» **GIVEN DATA**
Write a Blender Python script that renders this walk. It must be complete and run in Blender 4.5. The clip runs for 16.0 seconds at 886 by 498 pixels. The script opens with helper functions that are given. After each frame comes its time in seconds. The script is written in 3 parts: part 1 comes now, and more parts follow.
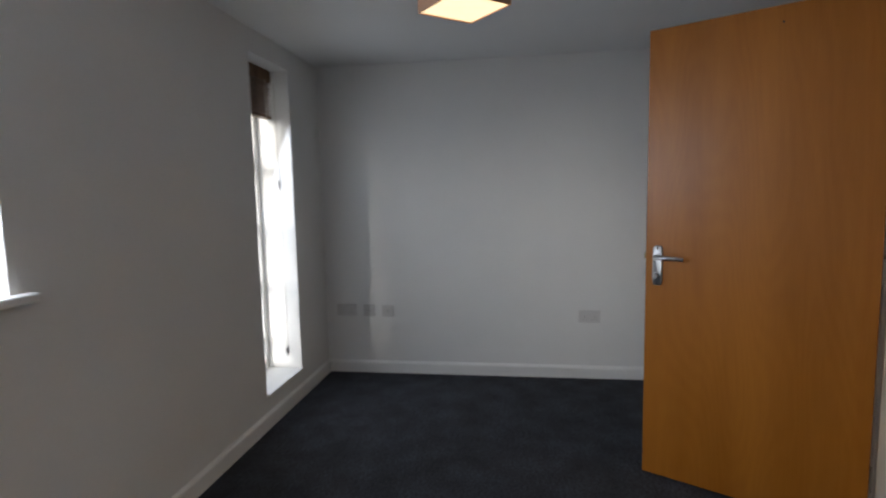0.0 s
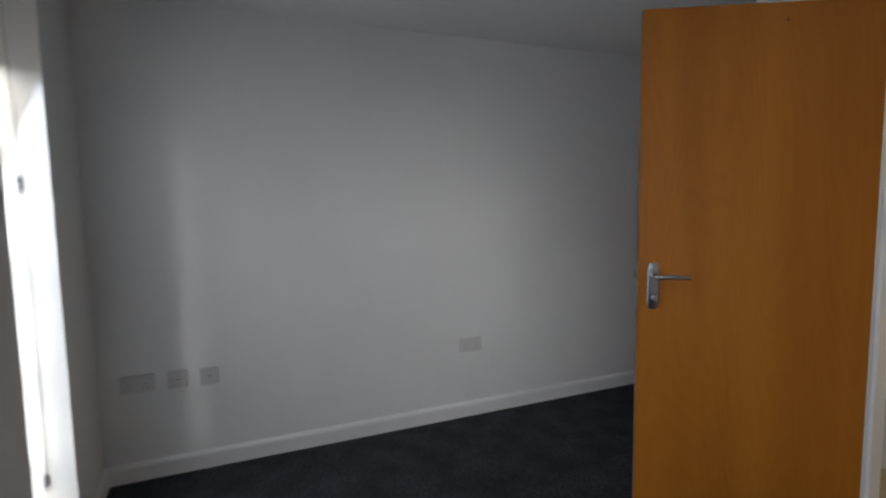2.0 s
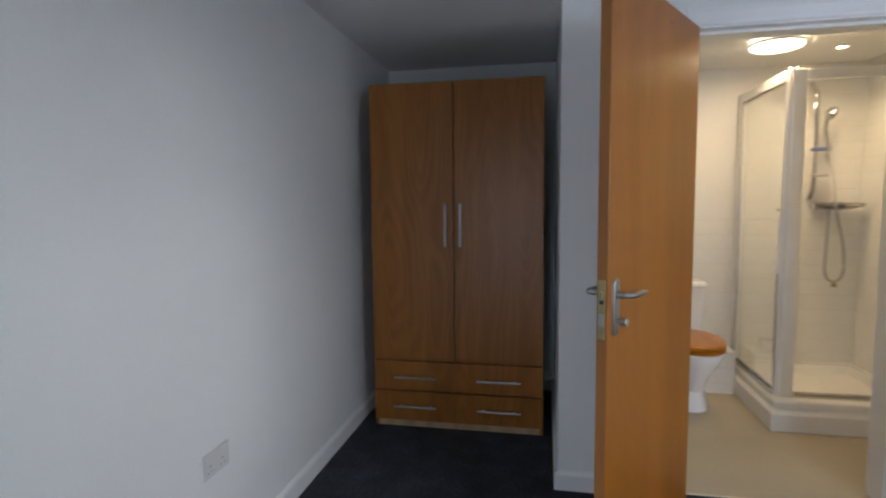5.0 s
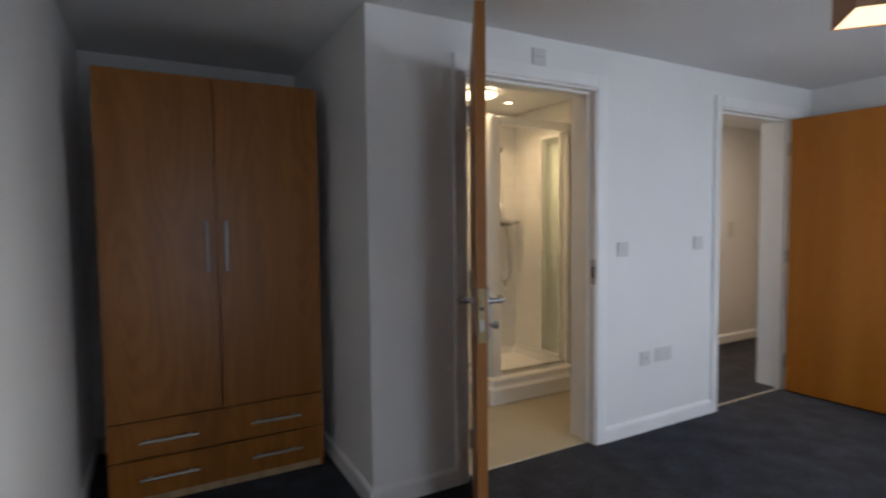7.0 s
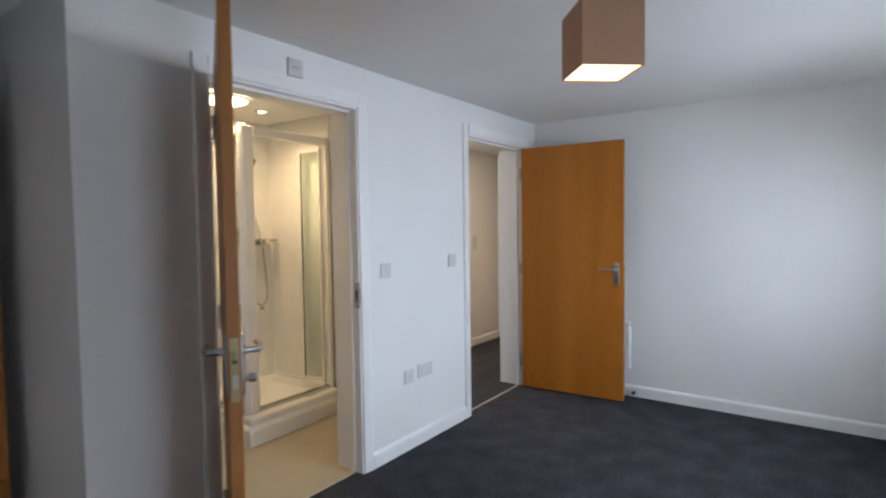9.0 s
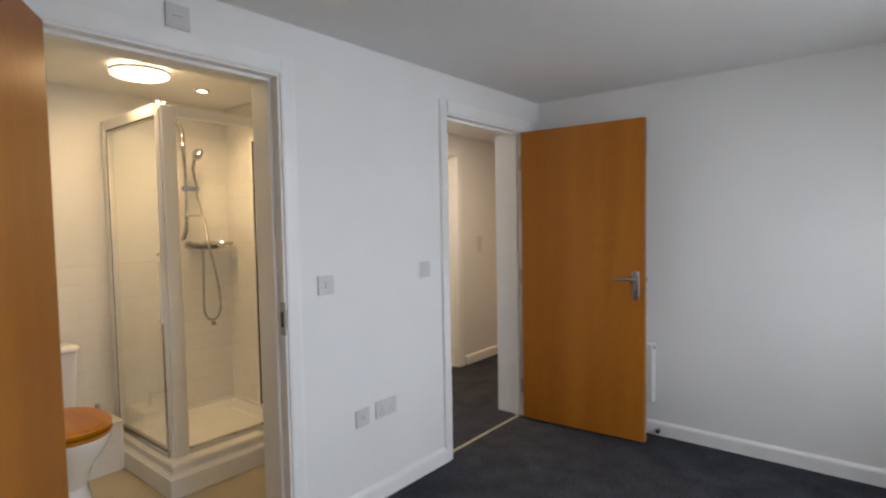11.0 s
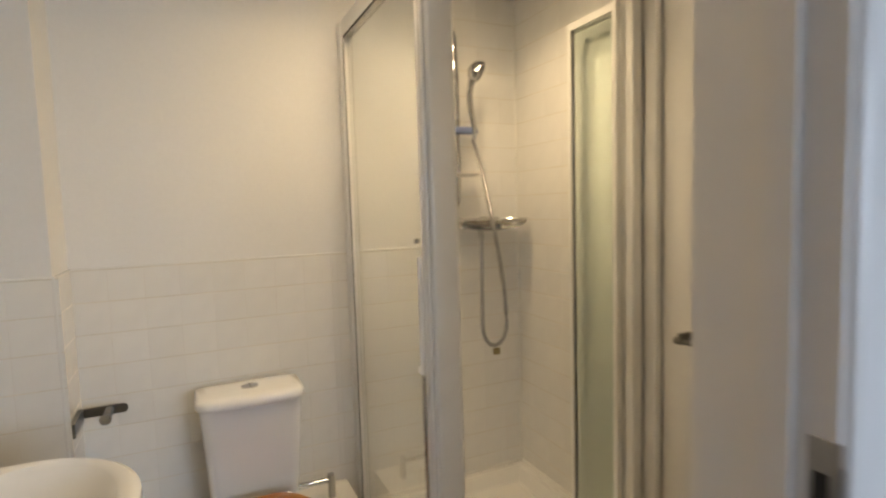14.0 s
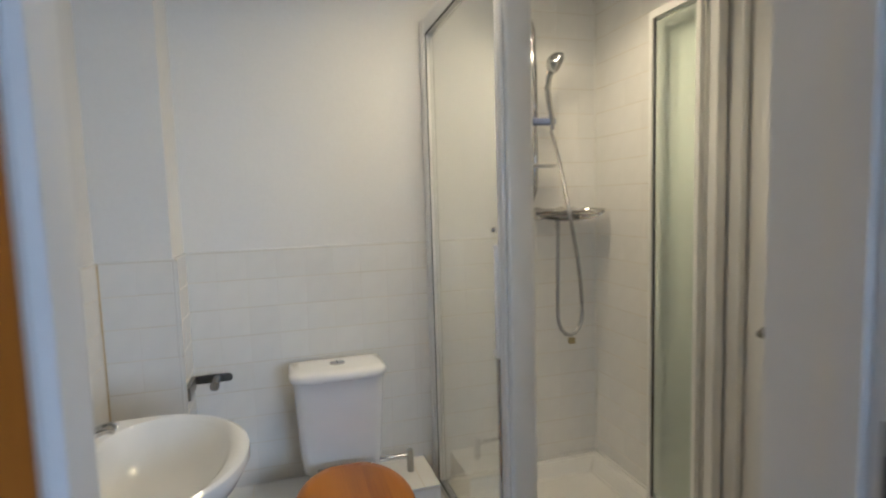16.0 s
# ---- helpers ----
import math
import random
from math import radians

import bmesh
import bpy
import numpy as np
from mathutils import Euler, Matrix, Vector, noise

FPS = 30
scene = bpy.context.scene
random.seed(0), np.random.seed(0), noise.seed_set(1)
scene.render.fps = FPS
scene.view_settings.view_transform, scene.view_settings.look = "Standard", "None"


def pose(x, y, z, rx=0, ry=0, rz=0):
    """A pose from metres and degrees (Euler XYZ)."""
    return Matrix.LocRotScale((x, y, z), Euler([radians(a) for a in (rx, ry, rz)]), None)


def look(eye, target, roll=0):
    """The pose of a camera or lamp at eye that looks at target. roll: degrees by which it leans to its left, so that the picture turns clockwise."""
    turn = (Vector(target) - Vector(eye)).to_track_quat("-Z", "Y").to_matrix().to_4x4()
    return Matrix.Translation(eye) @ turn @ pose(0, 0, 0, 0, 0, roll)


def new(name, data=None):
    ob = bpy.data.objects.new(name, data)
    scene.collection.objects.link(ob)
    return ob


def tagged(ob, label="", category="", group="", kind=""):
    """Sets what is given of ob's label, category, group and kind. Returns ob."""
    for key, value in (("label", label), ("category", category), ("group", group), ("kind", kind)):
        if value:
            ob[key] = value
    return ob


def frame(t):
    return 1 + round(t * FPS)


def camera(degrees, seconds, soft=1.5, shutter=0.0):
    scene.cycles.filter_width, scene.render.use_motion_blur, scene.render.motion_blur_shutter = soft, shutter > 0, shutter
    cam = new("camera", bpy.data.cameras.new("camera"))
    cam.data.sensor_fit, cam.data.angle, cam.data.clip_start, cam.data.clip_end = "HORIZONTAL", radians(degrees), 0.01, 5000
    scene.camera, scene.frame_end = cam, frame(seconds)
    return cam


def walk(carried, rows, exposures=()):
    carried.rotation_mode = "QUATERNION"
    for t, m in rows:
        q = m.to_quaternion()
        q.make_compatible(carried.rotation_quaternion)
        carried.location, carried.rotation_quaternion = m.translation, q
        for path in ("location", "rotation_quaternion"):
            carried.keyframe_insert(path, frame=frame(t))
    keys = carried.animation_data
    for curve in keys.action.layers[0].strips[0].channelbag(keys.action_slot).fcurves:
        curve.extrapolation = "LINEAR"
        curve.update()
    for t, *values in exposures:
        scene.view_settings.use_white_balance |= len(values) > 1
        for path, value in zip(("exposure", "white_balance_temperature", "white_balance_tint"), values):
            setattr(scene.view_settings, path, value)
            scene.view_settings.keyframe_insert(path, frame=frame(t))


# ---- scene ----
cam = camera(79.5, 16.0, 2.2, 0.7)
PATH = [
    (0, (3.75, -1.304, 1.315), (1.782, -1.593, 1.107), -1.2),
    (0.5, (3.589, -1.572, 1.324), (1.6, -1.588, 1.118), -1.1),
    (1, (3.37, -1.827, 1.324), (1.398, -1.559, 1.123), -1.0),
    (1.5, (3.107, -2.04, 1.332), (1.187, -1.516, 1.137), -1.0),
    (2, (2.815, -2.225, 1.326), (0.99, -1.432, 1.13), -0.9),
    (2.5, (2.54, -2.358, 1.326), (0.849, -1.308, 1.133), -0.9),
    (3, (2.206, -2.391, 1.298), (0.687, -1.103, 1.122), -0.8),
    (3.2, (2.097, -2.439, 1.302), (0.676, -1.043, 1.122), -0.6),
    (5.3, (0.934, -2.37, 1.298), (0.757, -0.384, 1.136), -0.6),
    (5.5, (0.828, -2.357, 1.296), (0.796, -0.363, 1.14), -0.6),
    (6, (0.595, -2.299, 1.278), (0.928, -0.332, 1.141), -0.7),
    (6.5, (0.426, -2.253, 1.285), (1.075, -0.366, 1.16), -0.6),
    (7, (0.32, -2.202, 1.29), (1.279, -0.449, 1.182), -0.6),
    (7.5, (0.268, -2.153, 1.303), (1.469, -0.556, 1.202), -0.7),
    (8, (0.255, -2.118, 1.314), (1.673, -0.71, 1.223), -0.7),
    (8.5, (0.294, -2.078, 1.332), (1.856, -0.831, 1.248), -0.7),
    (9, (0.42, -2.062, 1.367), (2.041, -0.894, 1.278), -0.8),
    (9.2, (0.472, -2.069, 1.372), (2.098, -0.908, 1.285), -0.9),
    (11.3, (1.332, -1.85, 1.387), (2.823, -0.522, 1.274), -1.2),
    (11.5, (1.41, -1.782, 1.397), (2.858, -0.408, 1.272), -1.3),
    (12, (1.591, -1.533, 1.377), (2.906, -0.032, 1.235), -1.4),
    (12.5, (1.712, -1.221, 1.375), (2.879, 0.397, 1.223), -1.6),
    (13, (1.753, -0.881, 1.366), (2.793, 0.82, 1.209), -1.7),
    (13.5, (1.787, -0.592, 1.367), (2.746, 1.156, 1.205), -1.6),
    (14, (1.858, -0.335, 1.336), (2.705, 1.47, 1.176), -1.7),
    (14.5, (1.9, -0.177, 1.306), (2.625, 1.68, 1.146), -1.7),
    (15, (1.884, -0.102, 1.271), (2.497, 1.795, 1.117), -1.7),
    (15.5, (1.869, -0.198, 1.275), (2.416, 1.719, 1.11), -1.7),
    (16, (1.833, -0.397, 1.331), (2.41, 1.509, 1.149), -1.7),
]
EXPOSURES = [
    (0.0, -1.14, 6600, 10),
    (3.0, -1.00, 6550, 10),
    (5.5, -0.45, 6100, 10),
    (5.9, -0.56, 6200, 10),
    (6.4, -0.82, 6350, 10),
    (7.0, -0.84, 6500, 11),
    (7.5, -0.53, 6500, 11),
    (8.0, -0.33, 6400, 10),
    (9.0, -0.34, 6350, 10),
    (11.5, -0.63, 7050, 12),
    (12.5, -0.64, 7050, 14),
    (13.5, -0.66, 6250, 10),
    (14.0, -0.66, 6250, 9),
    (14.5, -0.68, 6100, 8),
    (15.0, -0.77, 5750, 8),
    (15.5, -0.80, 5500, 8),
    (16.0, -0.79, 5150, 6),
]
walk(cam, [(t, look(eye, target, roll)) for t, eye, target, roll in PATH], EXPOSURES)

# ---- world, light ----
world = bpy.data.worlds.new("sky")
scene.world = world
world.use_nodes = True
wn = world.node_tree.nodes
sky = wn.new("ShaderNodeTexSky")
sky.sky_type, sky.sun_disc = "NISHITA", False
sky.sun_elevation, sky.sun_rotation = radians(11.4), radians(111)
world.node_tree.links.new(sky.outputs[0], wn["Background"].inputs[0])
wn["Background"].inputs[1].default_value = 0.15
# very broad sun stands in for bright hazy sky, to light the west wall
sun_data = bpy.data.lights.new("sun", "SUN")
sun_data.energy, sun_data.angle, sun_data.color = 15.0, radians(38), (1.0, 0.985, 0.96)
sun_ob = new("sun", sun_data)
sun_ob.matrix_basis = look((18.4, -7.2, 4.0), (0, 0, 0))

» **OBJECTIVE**
Output the data exactly. Pictures don't belong in the result.

» **WORKED SOLUTION**
Write a Blender Python script that renders this walk. It must be complete and run in Blender 4.5. The clip runs for 16.0 seconds at 886 by 498 pixels. The script opens with helper functions that are given. After each frame comes its time in seconds. The script is written in 3 parts: part 1 comes now, and more parts follow.
0.0 s
2.0 s
5.0 s
7.0 s
9.0 s
11.0 s
14.0 s
16.0 s
# ---- helpers ----
import math
import random
from math import radians

import bmesh
import bpy
import numpy as np
from mathutils import Euler, Matrix, Vector, noise

FPS = 30
scene = bpy.context.scene
random.seed(0), np.random.seed(0), noise.seed_set(1)
scene.render.fps = FPS
scene.view_settings.view_transform, scene.view_settings.look = "Standard", "None"


def pose(x, y, z, rx=0, ry=0, rz=0):
    """A pose from metres and degrees (Euler XYZ)."""
    return Matrix.LocRotScale((x, y, z), Euler([radians(a) for a in (rx, ry, rz)]), None)


def look(eye, target, roll=0):
    """The pose of a camera or lamp at eye that looks at target. roll: degrees by which it leans to its left, so that the picture turns clockwise."""
    turn = (Vector(target) - Vector(eye)).to_track_quat("-Z", "Y").to_matrix().to_4x4()
    return Matrix.Translation(eye) @ turn @ pose(0, 0, 0, 0, 0, roll)


def new(name, data=None):
    ob = bpy.data.objects.new(name, data)
    scene.collection.objects.link(ob)
    return ob


def tagged(ob, label="", category="", group="", kind=""):
    """Sets what is given of ob's label, category, group and kind. Returns ob."""
    for key, value in (("label", label), ("category", category), ("group", group), ("kind", kind)):
        if value:
            ob[key] = value
    return ob


def frame(t):
    return 1 + round(t * FPS)


def camera(degrees, seconds, soft=1.5, shutter=0.0):
    scene.cycles.filter_width, scene.render.use_motion_blur, scene.render.motion_blur_shutter = soft, shutter > 0, shutter
    cam = new("camera", bpy.data.cameras.new("camera"))
    cam.data.sensor_fit, cam.data.angle, cam.data.clip_start, cam.data.clip_end = "HORIZONTAL", radians(degrees), 0.01, 5000
    scene.camera, scene.frame_end = cam, frame(seconds)
    return cam


def walk(carried, rows, exposures=()):
    carried.rotation_mode = "QUATERNION"
    for t, m in rows:
        q = m.to_quaternion()
        q.make_compatible(carried.rotation_quaternion)
        carried.location, carried.rotation_quaternion = m.translation, q
        for path in ("location", "rotation_quaternion"):
            carried.keyframe_insert(path, frame=frame(t))
    keys = carried.animation_data
    for curve in keys.action.layers[0].strips[0].channelbag(keys.action_slot).fcurves:
        curve.extrapolation = "LINEAR"
        curve.update()
    for t, *values in exposures:
        scene.view_settings.use_white_balance |= len(values) > 1
        for path, value in zip(("exposure", "white_balance_temperature", "white_balance_tint"), values):
            setattr(scene.view_settings, path, value)
            scene.view_settings.keyframe_insert(path, frame=frame(t))


# ---- scene ----
cam = camera(79.5, 16.0, 2.2, 0.7)
PATH = [
    (0, (3.75, -1.304, 1.315), (1.782, -1.593, 1.107), -1.2),
    (0.5, (3.589, -1.572, 1.324), (1.6, -1.588, 1.118), -1.1),
    (1, (3.37, -1.827, 1.324), (1.398, -1.559, 1.123), -1.0),
    (1.5, (3.107, -2.04, 1.332), (1.187, -1.516, 1.137), -1.0),
    (2, (2.815, -2.225, 1.326), (0.99, -1.432, 1.13), -0.9),
    (2.5, (2.54, -2.358, 1.326), (0.849, -1.308, 1.133), -0.9),
    (3, (2.206, -2.391, 1.298), (0.687, -1.103, 1.122), -0.8),
    (3.2, (2.097, -2.439, 1.302), (0.676, -1.043, 1.122), -0.6),
    (5.3, (0.934, -2.37, 1.298), (0.757, -0.384, 1.136), -0.6),
    (5.5, (0.828, -2.357, 1.296), (0.796, -0.363, 1.14), -0.6),
    (6, (0.595, -2.299, 1.278), (0.928, -0.332, 1.141), -0.7),
    (6.5, (0.426, -2.253, 1.285), (1.075, -0.366, 1.16), -0.6),
    (7, (0.32, -2.202, 1.29), (1.279, -0.449, 1.182), -0.6),
    (7.5, (0.268, -2.153, 1.303), (1.469, -0.556, 1.202), -0.7),
    (8, (0.255, -2.118, 1.314), (1.673, -0.71, 1.223), -0.7),
    (8.5, (0.294, -2.078, 1.332), (1.856, -0.831, 1.248), -0.7),
    (9, (0.42, -2.062, 1.367), (2.041, -0.894, 1.278), -0.8),
    (9.2, (0.472, -2.069, 1.372), (2.098, -0.908, 1.285), -0.9),
    (11.3, (1.332, -1.85, 1.387), (2.823, -0.522, 1.274), -1.2),
    (11.5, (1.41, -1.782, 1.397), (2.858, -0.408, 1.272), -1.3),
    (12, (1.591, -1.533, 1.377), (2.906, -0.032, 1.235), -1.4),
    (12.5, (1.712, -1.221, 1.375), (2.879, 0.397, 1.223), -1.6),
    (13, (1.753, -0.881, 1.366), (2.793, 0.82, 1.209), -1.7),
    (13.5, (1.787, -0.592, 1.367), (2.746, 1.156, 1.205), -1.6),
    (14, (1.858, -0.335, 1.336), (2.705, 1.47, 1.176), -1.7),
    (14.5, (1.9, -0.177, 1.306), (2.625, 1.68, 1.146), -1.7),
    (15, (1.884, -0.102, 1.271), (2.497, 1.795, 1.117), -1.7),
    (15.5, (1.869, -0.198, 1.275), (2.416, 1.719, 1.11), -1.7),
    (16, (1.833, -0.397, 1.331), (2.41, 1.509, 1.149), -1.7),
]
EXPOSURES = [
    (0.0, -1.14, 6600, 10),
    (3.0, -1.00, 6550, 10),
    (5.5, -0.45, 6100, 10),
    (5.9, -0.56, 6200, 10),
    (6.4, -0.82, 6350, 10),
    (7.0, -0.84, 6500, 11),
    (7.5, -0.53, 6500, 11),
    (8.0, -0.33, 6400, 10),
    (9.0, -0.34, 6350, 10),
    (11.5, -0.63, 7050, 12),
    (12.5, -0.64, 7050, 14),
    (13.5, -0.66, 6250, 10),
    (14.0, -0.66, 6250, 9),
    (14.5, -0.68, 6100, 8),
    (15.0, -0.77, 5750, 8),
    (15.5, -0.80, 5500, 8),
    (16.0, -0.79, 5150, 6),
]
walk(cam, [(t, look(eye, target, roll)) for t, eye, target, roll in PATH], EXPOSURES)

# ---- world, light ----
world = bpy.data.worlds.new("sky")
scene.world = world
world.use_nodes = True
wn = world.node_tree.nodes
sky = wn.new("ShaderNodeTexSky")
sky.sky_type, sky.sun_disc = "NISHITA", False
sky.sun_elevation, sky.sun_rotation = radians(11.4), radians(111)
world.node_tree.links.new(sky.outputs[0], wn["Background"].inputs[0])
wn["Background"].inputs[1].default_value = 0.15
# very broad sun stands in for bright hazy sky, to light the west wall
sun_data = bpy.data.lights.new("sun", "SUN")
sun_data.energy, sun_data.angle, sun_data.color = 15.0, radians(38), (1.0, 0.985, 0.96)
sun_ob = new("sun", sun_data)
sun_ob.matrix_basis = look((18.4, -7.2, 4.0), (0, 0, 0))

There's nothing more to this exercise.